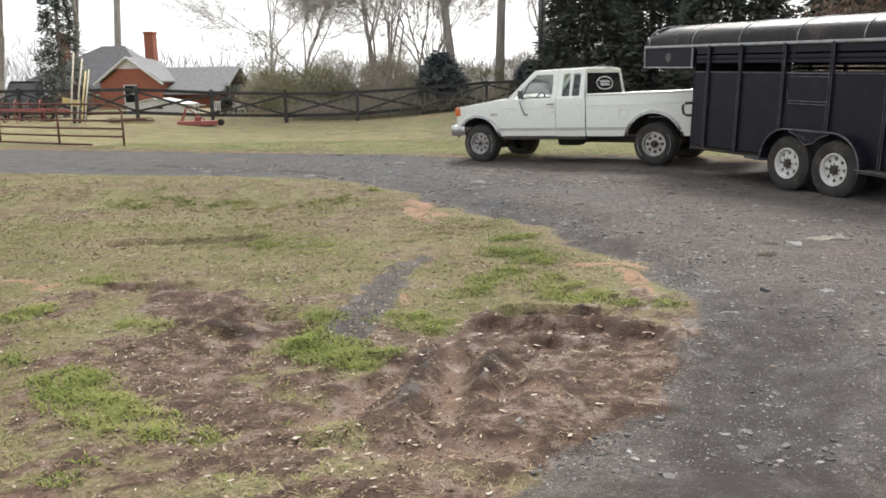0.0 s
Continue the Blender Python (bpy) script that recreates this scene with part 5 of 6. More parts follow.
def build_trees():
    oak = place(bare_tree(11, 17, 0.30, "tall bare hardwood with heavy spreading limbs"), -0.9, 49.5)
    again(oak, 1.5, 50.5, 2.1, 1.05)
    ash = place(bare_tree(23, 15, 0.22, "bare grey winter tree with upright limbs", spread=0.6), -23.5, 47.0)
    clump = place(bare_tree(37, 13, 0.16, "clump of slender bare stems", stems=9, lean=0.13, spread=0.35, first=0.4), -5.0, 48.5)
    tall = place(bare_tree(51, 19, 0.24, "tall straight bare trunk behind the fence", spread=0.7, first=0.6), -34.6, 75.0, 0.0, 1.45)
    sap = place(bare_tree(63, 9, 0.10, "young bare tree with fine twigs", spread=0.75, first=0.25), -9.5, 48.0)
    for k, (src, x, y, s) in enumerate(((ash, -30, 50, 1.0), (sap, -10.8, 53, 1.2), (clump, -3.2, 58, 0.8), (sap, -3.8, 55, 1.3), (sap, -2.5, 52, 1.1), (ash, 4.6, 56, 0.9), (oak, 10.5, 60, 0.9), (oak, -36, 58, 1.0), (ash, -42, 62, 1.1), (ash, 15.5, 58, 1.0), (oak, 24, 58, 1.0), (sap, 8.2, 56, 1.3), (oak, -12, 84, 0.9), (ash, 6, 84, 1.0), (oak, 18, 78, 1.1), (oak, 34, 60, 1.1), (ash, -24, 88, 1.0),
                                        (ash, 26, 34, 0.9), (oak, 32, 26, 0.9), (ash, 34, 14, 0.9), (oak, 30, -2, 1.0), (ash, 14, -22, 1.0), (oak, -6, -24, 1.0), (ash, -26, -14, 1.1), (oak, -34, 8, 1.0))):
        again(src, x, y, k * 1.7, s)
    fir = place(evergreen(5, 11.5, 7.2, HAZED_NEEDLES, "large dark evergreen with dense drooping boughs", count=36000), 6.4, 46.5)
    again(fir, 13.6, 44.5, 1.2, 1.05)
    again(fir, 18.8, 42.0, 2.5, 1.1)
    again(fir, 24.0, 39.0, 0.4, 1.05)
    again(fir, 28.5, 33.0, 3.4, 1.0)
    again(fir, 10.2, 49.0, 4.4, 1.0)
    place(evergreen(8, 8.5, 3.0, HAZED_NEEDLES, "slim dark conifer behind the fence", count=9000, power=0.6), -20.4, 41.0)
    spruce = place(evergreen(9, 3.0, 4.6, BLUE_NEEDLES, "low blue-grey spruce by the fence", count=8000, power=0.55), -1.5, 45.0)
    again(spruce, 3.4, 48.5, 1.0, 0.8)
    oakl = place(leafy_tree(3, 7.5, 6.5, RUSSET_LEAF, "tree holding dry brown leaves", 150), 16.6, 24.5)
    again(oakl, 21.5, 28.0, 1.3, 1.1)
    again(oakl, 14.6, 27.5, 2.6, 1.0)
    again(oakl, 19.0, 26.5, 4.0, 1.0)
    pine = place(leafy_tree(15, 8.0, 5.6, HAZY_GREEN, "grey-green hazed tree with an uneven crown behind the house", 60), -16.4, 62.0, 0.0, 0.72)
    again(pine, -11.6, 64.0, 2.8, 0.52)
    again(pine, -7.0, 66.0, 4.7, 0.6)
    hedge = place(evergreen(17, 1.75, 3.0, HEDGE_GREEN, "dark clipped evergreen hedge plant behind the fence", 0.0, 2600, 0.35), -15.4, 52.0)
    for k, (x, y, size) in enumerate(((-13.6, 52.2, 1.0), (-11.8, 52.0, 0.95), (-10.0, 51.8, 1.0), (-8.3, 51.5, 0.9))):
        again(hedge, x, y, 0.5 + k * 1.3, size)
    shrub = place(leafy_tree(4, 2.6, 3.6, HAZED_BRUSH, "brown twiggy winter shrub behind the fence", 46, "shrub", 0.035), -6.0, 43.5)
    olive = place(leafy_tree(6, 2.4, 3.8, OLIVE_BRUSH, "olive green winter shrub behind the fence", 46, "shrub", 0.05), -7.6, 42.6)
    for k, (src, x, y, s) in enumerate(((shrub, -4.0, 43.2, 1.1), (olive, -10.8, 46.0, 1.0), (shrub, -12.0, 48.2, 0.9), (olive, 0.6, 48.0, 0.9), (shrub, 2.8, 49.5, 1.0), (shrub, -9.0, 49.0, 1.1), (olive, 5.0, 50.5, 1.1), (olive, 13.5, 20.5, 0.7), (shrub, 12.6, 24.0, 0.8), (olive, 15.6, 21.0, 0.8), (shrub, 9, 52, 1.2), (olive, -5.5, 53, 1.2), (shrub, -1.5, 52, 1.0), (shrub, 6, 57, 1.2))):
        again(src, x, y, k * 1.1, s)
    # undergrowth along the far side of the fence
    rng = random.Random(77)
    verts, faces = [], []
    for _ in range(2600):
        x = rng.uniform(-8.5, 15)
        y = 38.8 + max(0, x + 5) * 0.75 + rng.uniform(0.8, 4.5)
        h = rng.uniform(0.3, 1.1)
        leaf_quads(rng, verts, faces, (x, y, land(x, y) + h * 0.3), h * 0.8, 8, 0.25, 0.6, -1.2, 0.022)
    tagged(mesh_from("undergrowth", verts, faces, HAZED_BRUSH), "brown weeds and brush behind the fence", "undergrowth", kind="stuff")
    # distant wood: slender leaning stems and twigs in uneven clumps
    verts, faces = [], []
    for _ in range(30000):
        t = rng.uniform(-1.25, 1.45)
        d = rng.uniform(95, 150)
        x, y = math.sin(t) * d, math.cos(t) * d
        rough = 0.55 + 0.3 * noise.noise((t * 14, 0.0, 5.0)) + 0.25 * noise.noise((t * 45, d * 0.05, 9.0))
        top = 12.0 * max(0.2, rough)
        z = land(x, y) + rng.uniform(-1.0, 0.72) * top * rng.random() ** 0.5
        h, lean, w = rng.uniform(0.8, 2.8), rng.gauss(0, 0.9), rng.uniform(0.025, 0.085)
        k = len(verts)
        verts.extend(((x - w, y, z), (x + w, y, z), (x + lean, y, z + h)))
        faces.append((k, k + 1, k + 2))
    tagged(mesh_from("distant_wood", verts, faces, HAZED_FAR_TWIG), "far winter woodland, grey-brown with haze in the colour", "woods", kind="stuff")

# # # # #

**What the exercise asks**
Output the lines above in full and exactly as given, omitting any pictures.

**The response**
0.0 s
Continue the Blender Python (bpy) script that recreates this scene with part 5 of 6. More parts follow.
def build_trees():
    oak = place(bare_tree(11, 17, 0.30, "tall bare hardwood with heavy spreading limbs"), -0.9, 49.5)
    again(oak, 1.5, 50.5, 2.1, 1.05)
    ash = place(bare_tree(23, 15, 0.22, "bare grey winter tree with upright limbs", spread=0.6), -23.5, 47.0)
    clump = place(bare_tree(37, 13, 0.16, "clump of slender bare stems", stems=9, lean=0.13, spread=0.35, first=0.4), -5.0, 48.5)
    tall = place(bare_tree(51, 19, 0.24, "tall straight bare trunk behind the fence", spread=0.7, first=0.6), -34.6, 75.0, 0.0, 1.45)
    sap = place(bare_tree(63, 9, 0.10, "young bare tree with fine twigs", spread=0.75, first=0.25), -9.5, 48.0)
    for k, (src, x, y, s) in enumerate(((ash, -30, 50, 1.0), (sap, -10.8, 53, 1.2), (clump, -3.2, 58, 0.8), (sap, -3.8, 55, 1.3), (sap, -2.5, 52, 1.1), (ash, 4.6, 56, 0.9), (oak, 10.5, 60, 0.9), (oak, -36, 58, 1.0), (ash, -42, 62, 1.1), (ash, 15.5, 58, 1.0), (oak, 24, 58, 1.0), (sap, 8.2, 56, 1.3), (oak, -12, 84, 0.9), (ash, 6, 84, 1.0), (oak, 18, 78, 1.1), (oak, 34, 60, 1.1), (ash, -24, 88, 1.0),
                                        (ash, 26, 34, 0.9), (oak, 32, 26, 0.9), (ash, 34, 14, 0.9), (oak, 30, -2, 1.0), (ash, 14, -22, 1.0), (oak, -6, -24, 1.0), (ash, -26, -14, 1.1), (oak, -34, 8, 1.0))):
        again(src, x, y, k * 1.7, s)
    fir = place(evergreen(5, 11.5, 7.2, HAZED_NEEDLES, "large dark evergreen with dense drooping boughs", count=36000), 6.4, 46.5)
    again(fir, 13.6, 44.5, 1.2, 1.05)
    again(fir, 18.8, 42.0, 2.5, 1.1)
    again(fir, 24.0, 39.0, 0.4, 1.05)
    again(fir, 28.5, 33.0, 3.4, 1.0)
    again(fir, 10.2, 49.0, 4.4, 1.0)
    place(evergreen(8, 8.5, 3.0, HAZED_NEEDLES, "slim dark conifer behind the fence", count=9000, power=0.6), -20.4, 41.0)
    spruce = place(evergreen(9, 3.0, 4.6, BLUE_NEEDLES, "low blue-grey spruce by the fence", count=8000, power=0.55), -1.5, 45.0)
    again(spruce, 3.4, 48.5, 1.0, 0.8)
    oakl = place(leafy_tree(3, 7.5, 6.5, RUSSET_LEAF, "tree holding dry brown leaves", 150), 16.6, 24.5)
    again(oakl, 21.5, 28.0, 1.3, 1.1)
    again(oakl, 14.6, 27.5, 2.6, 1.0)
    again(oakl, 19.0, 26.5, 4.0, 1.0)
    pine = place(leafy_tree(15, 8.0, 5.6, HAZY_GREEN, "grey-green hazed tree with an uneven crown behind the house", 60), -16.4, 62.0, 0.0, 0.72)
    again(pine, -11.6, 64.0, 2.8, 0.52)
    again(pine, -7.0, 66.0, 4.7, 0.6)
    hedge = place(evergreen(17, 1.75, 3.0, HEDGE_GREEN, "dark clipped evergreen hedge plant behind the fence", 0.0, 2600, 0.35), -15.4, 52.0)
    for k, (x, y, size) in enumerate(((-13.6, 52.2, 1.0), (-11.8, 52.0, 0.95), (-10.0, 51.8, 1.0), (-8.3, 51.5, 0.9))):
        again(hedge, x, y, 0.5 + k * 1.3, size)
    shrub = place(leafy_tree(4, 2.6, 3.6, HAZED_BRUSH, "brown twiggy winter shrub behind the fence", 46, "shrub", 0.035), -6.0, 43.5)
    olive = place(leafy_tree(6, 2.4, 3.8, OLIVE_BRUSH, "olive green winter shrub behind the fence", 46, "shrub", 0.05), -7.6, 42.6)
    for k, (src, x, y, s) in enumerate(((shrub, -4.0, 43.2, 1.1), (olive, -10.8, 46.0, 1.0), (shrub, -12.0, 48.2, 0.9), (olive, 0.6, 48.0, 0.9), (shrub, 2.8, 49.5, 1.0), (shrub, -9.0, 49.0, 1.1), (olive, 5.0, 50.5, 1.1), (olive, 13.5, 20.5, 0.7), (shrub, 12.6, 24.0, 0.8), (olive, 15.6, 21.0, 0.8), (shrub, 9, 52, 1.2), (olive, -5.5, 53, 1.2), (shrub, -1.5, 52, 1.0), (shrub, 6, 57, 1.2))):
        again(src, x, y, k * 1.1, s)
    # undergrowth along the far side of the fence
    rng = random.Random(77)
    verts, faces = [], []
    for _ in range(2600):
        x = rng.uniform(-8.5, 15)
        y = 38.8 + max(0, x + 5) * 0.75 + rng.uniform(0.8, 4.5)
        h = rng.uniform(0.3, 1.1)
        leaf_quads(rng, verts, faces, (x, y, land(x, y) + h * 0.3), h * 0.8, 8, 0.25, 0.6, -1.2, 0.022)
    tagged(mesh_from("undergrowth", verts, faces, HAZED_BRUSH), "brown weeds and brush behind the fence", "undergrowth", kind="stuff")
    # distant wood: slender leaning stems and twigs in uneven clumps
    verts, faces = [], []
    for _ in range(30000):
        t = rng.uniform(-1.25, 1.45)
        d = rng.uniform(95, 150)
        x, y = math.sin(t) * d, math.cos(t) * d
        rough = 0.55 + 0.3 * noise.noise((t * 14, 0.0, 5.0)) + 0.25 * noise.noise((t * 45, d * 0.05, 9.0))
        top = 12.0 * max(0.2, rough)
        z = land(x, y) + rng.uniform(-1.0, 0.72) * top * rng.random() ** 0.5
        h, lean, w = rng.uniform(0.8, 2.8), rng.gauss(0, 0.9), rng.uniform(0.025, 0.085)
        k = len(verts)
        verts.extend(((x - w, y, z), (x + w, y, z), (x + lean, y, z + h)))
        faces.append((k, k + 1, k + 2))
    tagged(mesh_from("distant_wood", verts, faces, HAZED_FAR_TWIG), "far winter woodland, grey-brown with haze in the colour", "woods", kind="stuff")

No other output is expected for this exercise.